Brooks replied: “That’s not true … Andy had got on with his life. I’m clearly saying that it has been six years since we had got together… I had gone out, got married, tried to have a baby, got on with my life.

“The emotional feeling that I had towards Andy obviously came out in the letter. But we didn’t have an affair for six years. We were close friends, good friends.”

Edis turned to the state of their relationship in April 2002, when the crown claims that Brooks and Coulson plotted to use voicemail intercepted from the phone of the missing Surrey schoolgirl Milly Dowler.

Brooks was then editor of the News of the World but Coulson, her deputy, was editing the paper while she was on holiday in Dubai.

“At that time were you talking with him in that confidential way?”

“We were close friends.”

“So you would trust each other?”

“I trusted him as a friend and as a deputy editor.”

“If the deputy editor was committing a crime, he might not want the editor in normal circumstances to find out about it. But he might be able to tell the editor if he really trusted her.”

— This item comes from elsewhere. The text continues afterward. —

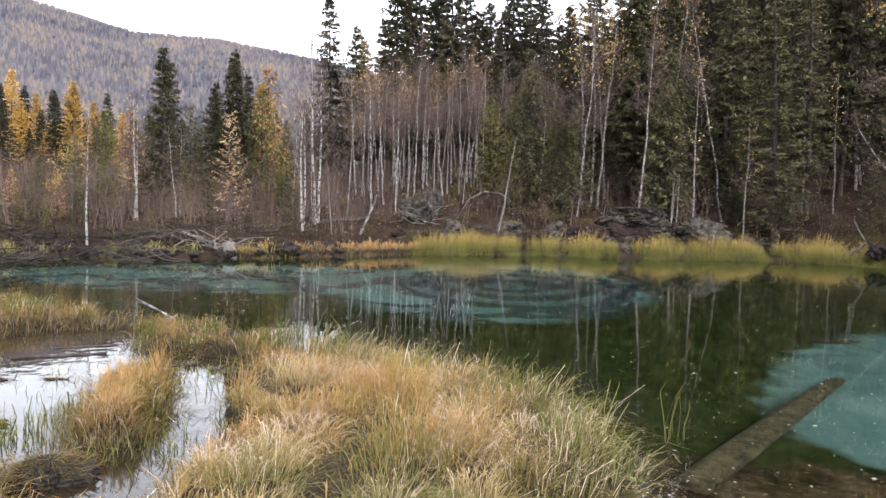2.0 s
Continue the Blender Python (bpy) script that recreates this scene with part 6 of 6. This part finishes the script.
stalks("water_stalks", "few green sedge stalks standing in the water", 1.03, 6.85, 8, 0.06, 0.52, 95, M_sedge_green, 0.007, 0.08)
stalks("pool_stalks", "sparse dark sedge stalks in the marsh pool", -3.75, 5.75, 170, 0.26, 0.34, 96, M_sedge_green)
stalks("pool_stalks", "sparse dark sedge stalks in the marsh pool", -4.9, 7.6, 60, 0.45, 0.22, 97, M_sedge_green)
stalks("pool_stalks", "sparse sedge stalks in the marsh pool", -3.1, 7.9, 110, 0.35, 0.28, 98, M_sedge_green)
stalks("pool_stalks", "sparse sedge stalks in the marsh pool", -2.75, 5.6, 130, 0.28, 0.32, 101, M_sedge_green)
stalks("pool_stalks", "sparse dark sedge stalks in the marsh pool", -4.3, 7.7, 120, 0.5, 0.20, 131, M_sedge_green)
stalks("pool_stalks", "sparse dark sedge stalks in the marsh pool", -3.75, 6.3, 90, 0.22, 0.32, 132, M_sedge_green)
stalks("pool_stalks", "sparse dark sedge stalks in the marsh pool", -5.6, 6.9, 90, 0.4, 0.22, 133, M_sedge_green)
stalks("near_stalks", "few pale stalks at the near shore", 1.6, 3.35, 26, 0.25, 0.25, 99, M_sedge)


def floating():
    r_ = np.random.default_rng(100)
    n = 6500
    x, y = r_.uniform(-12, 13, n), r_.uniform(3, 27, n)
    s = shore_distance(x, y)
    ok = (s < -0.1) & (r_.uniform(0, 1, n) < np.where(y > 9, 0.55, 0.8))
    x, y = x[ok], y[ok]
    m = len(x)
    # denser litter by the shores
    ex, ey = r_.normal(4.48, 0.10, 26), r_.normal(2.72, 0.22, 26)
    fx, fy = r_.normal(0.95, 0.16, 40), r_.normal(5.3, 0.5, 40)
    gx, gy = r_.normal(2.9, 0.3, 60), r_.normal(3.12, 0.08, 60)
    x, y = np.concatenate([x, ex, fx, gx]), np.concatenate([y, ey, fy, gy])
    size = np.concatenate([r_.uniform(0.010, 0.032, m) * (1 + (r_.uniform(0, 1, m) > 0.93)), r_.uniform(0.05, 0.09, 26), r_.uniform(0.012, 0.032, 100)])
    g = Geo()
    z = np.where(shore_distance(x, y) < 0, 0.004, 0.12)
    leaves(g, np.stack([x, y, z], -1), size, r_, flat=0.94)
    g.v[0][:, 2] = np.repeat(z, 4)
    tagged(part("floating_leaves", g, M_float, smooth=False), "tiny pale leaves scattered on the water", "leaves", kind="stuff")


floating()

Edis paused. “Was the relationship in April 2002 such that Mr Coulson could trust you with any confidence at all?”

“Yes,” she whispered.

Edis then asked her about August 2004 when, the court has heard, Coulson, as editor of the News of the World, revealed an affair between David Blunkett and a woman whose name he withheld; and Brooks, as editor of the Sun, followed up the next day by naming the woman as Kimberly Quinn, publisher of the Spectator magazine.

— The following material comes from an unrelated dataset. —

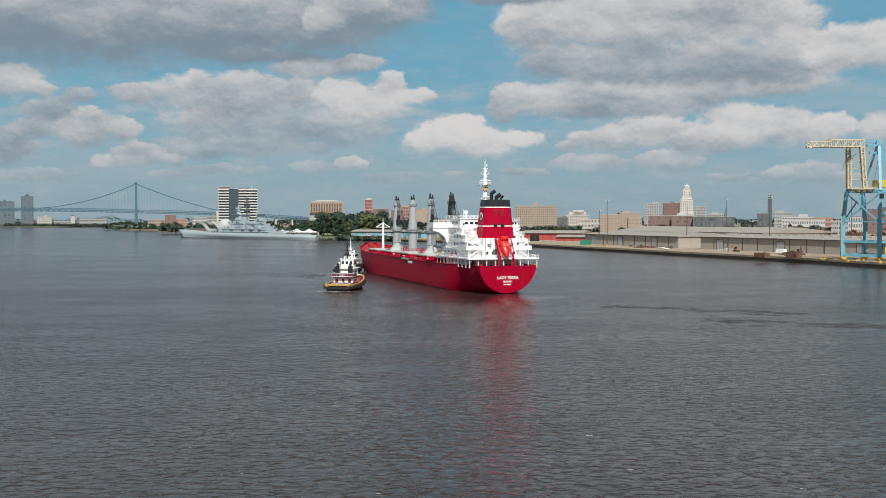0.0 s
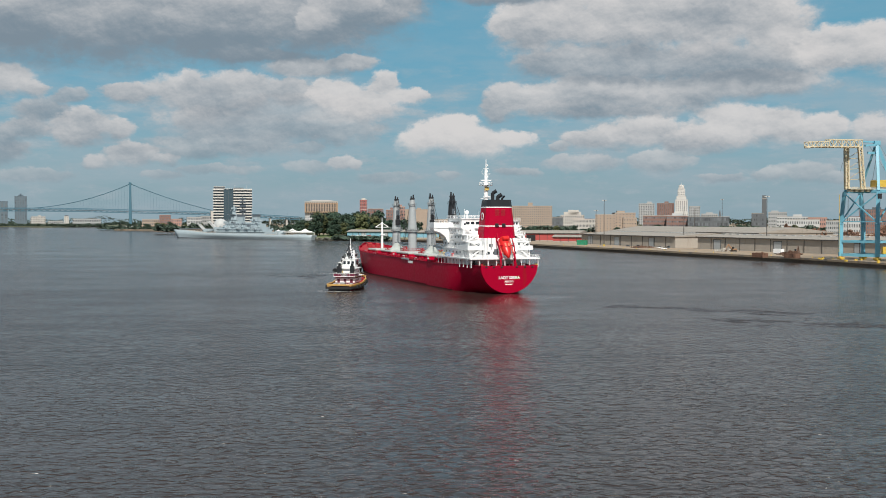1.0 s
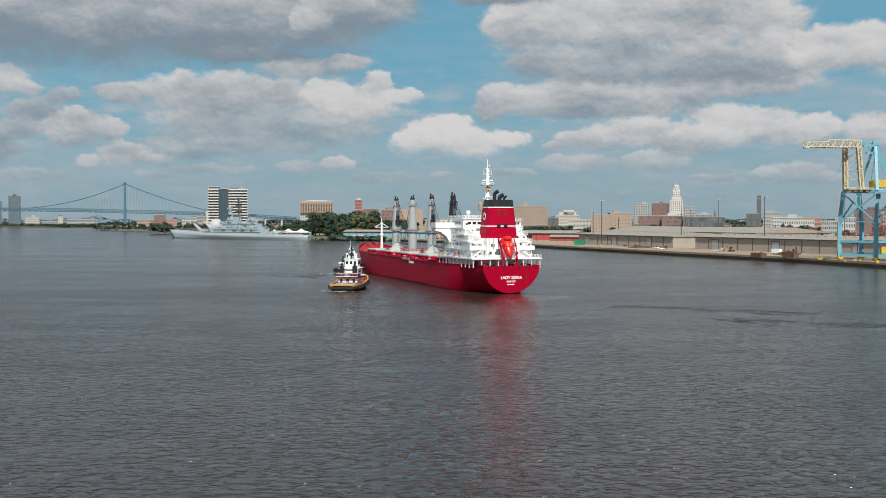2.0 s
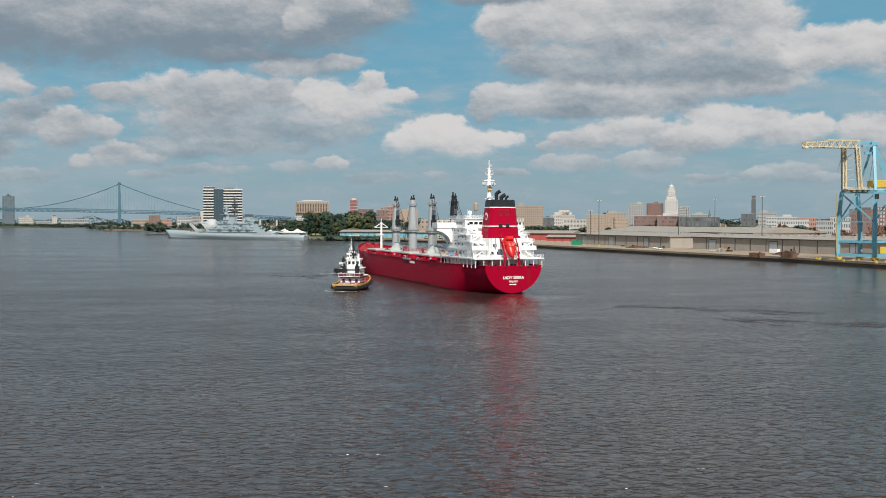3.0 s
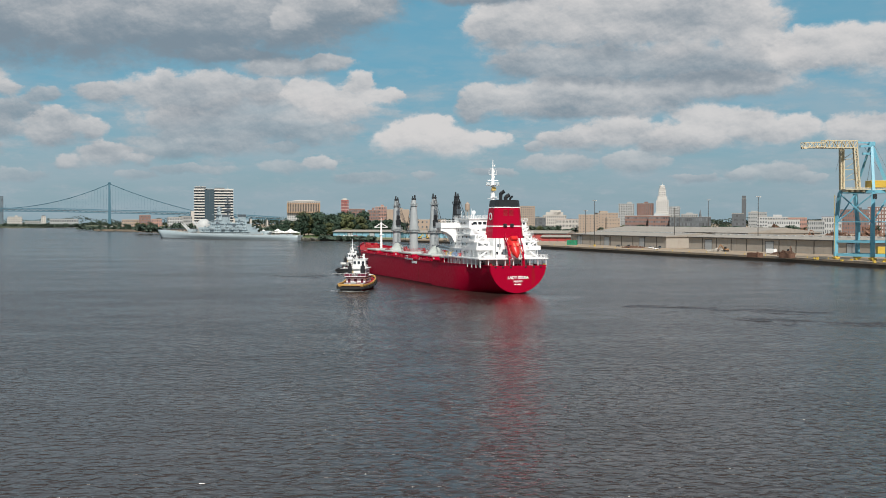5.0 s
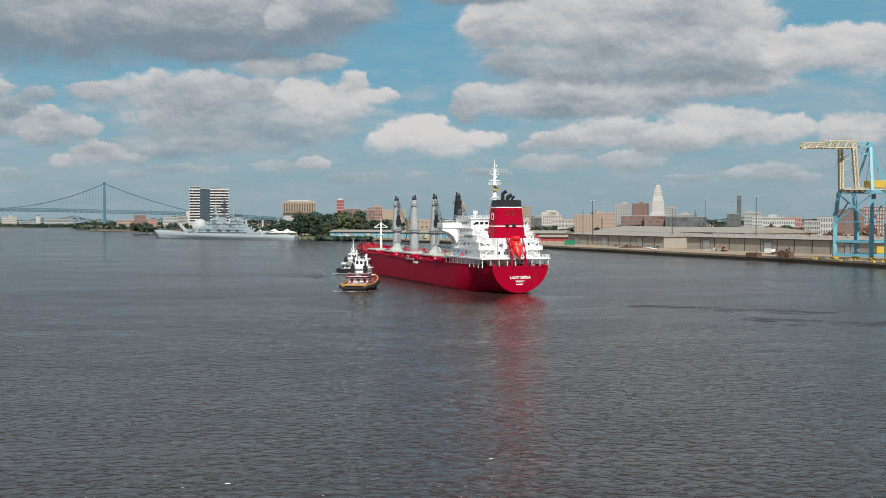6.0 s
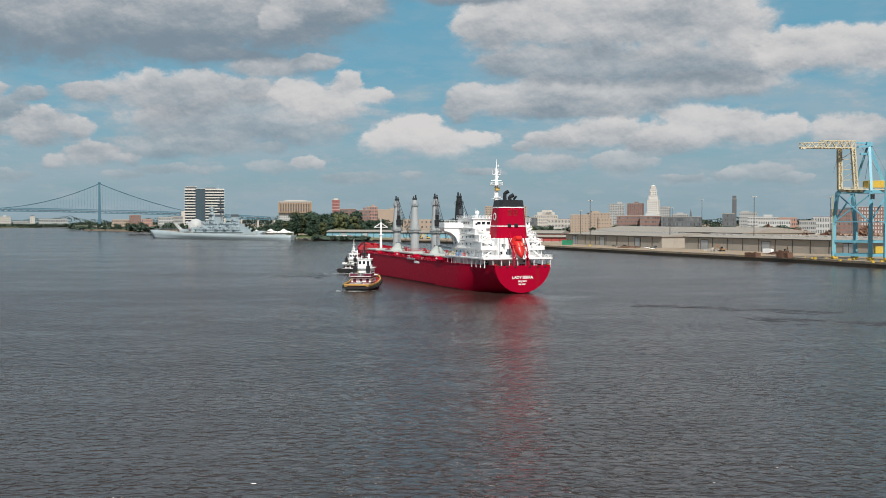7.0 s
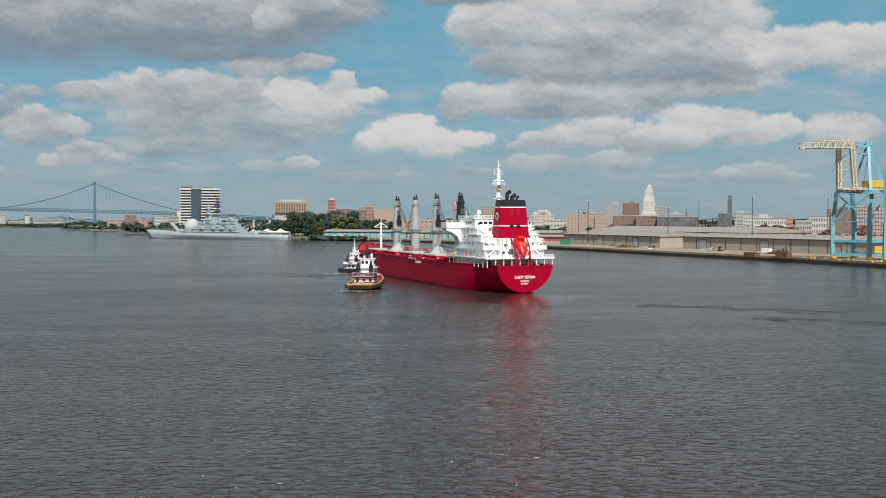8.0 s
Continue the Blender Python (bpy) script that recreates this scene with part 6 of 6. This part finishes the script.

The crown claims that Coulson obtained the story from messages which Blunkett had left on Quinn’s phone and that he then passed her identity to Brooks.

Brooks has told the jury that she wrote her letter to Coulson in February 2004 after he had told her he wanted to end their second period of physical intimacy.

In the letter, she wrote that this meant that: “I can’t discuss my worries, concerns, problems at work with you any more.”

Edis put it to her that by August 2004, they were “back talking confidentially to each other by then?”

“We were certainly talking.”

“But in that confidential way?”

“I think we were back to confiding, particularly on an emotional level by that stage.”

Edis then showed her the billing record for a mobile phone which Coulson was using in August 2004 which showed that he had phoned Brooks immediately before he met Blunkett in Sheffield to tell him he planned to publish a story about his affair.

“Do you remember what he was saying to you?”

Brooks said she could not remember, that Coulson had often called or texted her at the beginning of the day. Edis said: “He is in Sheffield, going to see a cabinet minister. Surely he told you that.”

“No. He didn’t,” she replied.

She went to say that she thought she had come up with Quinn’s name after checking stories which had previously been published which mentioned that Quinn knew Blunkett and that, based on that suspicion, she had “taken a punt” and called Blunkett’s special adviser, Huw Evans, to persuade him to confirm that she was right.

Edis said: “You would have to take a punt if you knew it was a phone-hacking story.”

“I didn’t know it was a phone-hacking story,” she said.

“Didn’t you?”

Brooks and Coulson deny conspiring to intercept communications. The trial continues.